Frequently Asked Questions (FAQ)#
How should I cite EOForestSTAC?#
Please use the following citation when referencing EOForestSTAC in your work:
Besnard, S. (2025). EOForestSTAC: A toolbox for accessing the EO forest data catalog. GitHub repository: simonbesnard1/eoforeststac
How do I find out which collections and versions are available?#
Use DiscoveryProvider:
from eoforeststac.providers.discovery import DiscoveryProvider
disc = DiscoveryProvider(
catalog_url="https://s3.gfz-potsdam.de/dog.atlaseo-glm.eo-gridded-data/collections/public/catalog.json",
endpoint_url="https://s3.gfz-potsdam.de",
anon=True,
)
disc.list_themes()
disc.list_collections(theme="biomass-carbon")
disc.list_versions("CCI_BIOMASS")
Or browse the interactive STAC Browser at https://simonbesnard1.github.io/eoforeststac/.
I get a ValueError: Asset 'zarr' not found. What is wrong?#
Some products (e.g. GAMI_AGECLASS) are stored at multiple spatial resolutions. Their assets are named zarr_1deg, zarr_0.25deg, etc. rather than just zarr. Pass the resolution= argument:
ds = provider.open_dataset("GAMI_AGECLASS", "3.0", resolution="0.25deg")
The error message also lists the available resolution keys.
Why is loading data slow?#
Data is streamed from GFZ Ceph S3 over HTTPS. The first call to .compute() fetches only the chunks that fall within your requested spatial and temporal subset. To minimise data transfer:
Subset spatially and temporally before calling
.compute().Load only the variables you need:
ds[["agb"]].compute().For repeated access to the same region, consider caching locally with
xr.Dataset.to_zarr().
What coordinate names do datasets use?#
All products follow CF conventions: spatial dimensions are named latitude and longitude; the time dimension is time. Coordinates carry units, long_name, and standard_name attributes.
Can I load data without an internet connection?#
No. All data is hosted on GFZ Ceph S3. The package does not support local file caching natively. Use xr.Dataset.to_zarr() or xr.Dataset.to_netcdf() to save a subset locally after loading.
Can I use EOForestSTAC from a Jupyter notebook?#
Yes. The package works in any Python environment. For interactive notebooks, install jupyter and Dask’s dashboard:
pip install jupyter dask[distributed]
Then enable the progress bar in a notebook:
from dask.distributed import Client
client = Client() # starts a local cluster with a dashboard
How do I contribute to EOForestSTAC?#
Contributions are welcome! See Contributing to EOForestSTAC for guidelines on submitting bug reports, feature requests, and pull requests.

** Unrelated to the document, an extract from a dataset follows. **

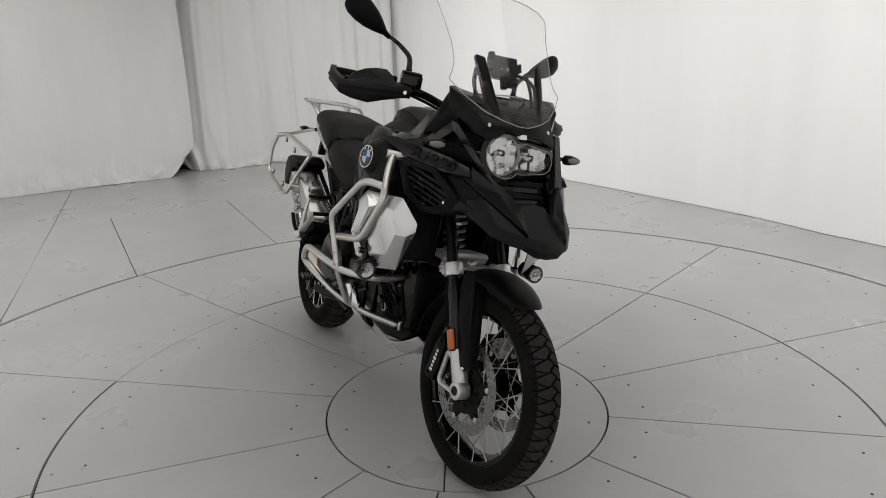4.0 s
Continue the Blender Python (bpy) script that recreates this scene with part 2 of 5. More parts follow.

How do I add a new product to the catalog?#
Adding a new product requires three steps:
Product config (
eoforeststac/products/<product>.py): define spatial extent, temporal extent, keywords, license, and asset template.Catalog module (
eoforeststac/catalog/<product>.py): create the STAC collection and items using the factory functions.Writer (
eoforeststac/writers/<product>.py): implementBaseZarrWriterto read raw input data and write an analysis-ready Zarr store.
See the CCI_BIOMASS or GAMI_AGECLASS implementations for a complete example.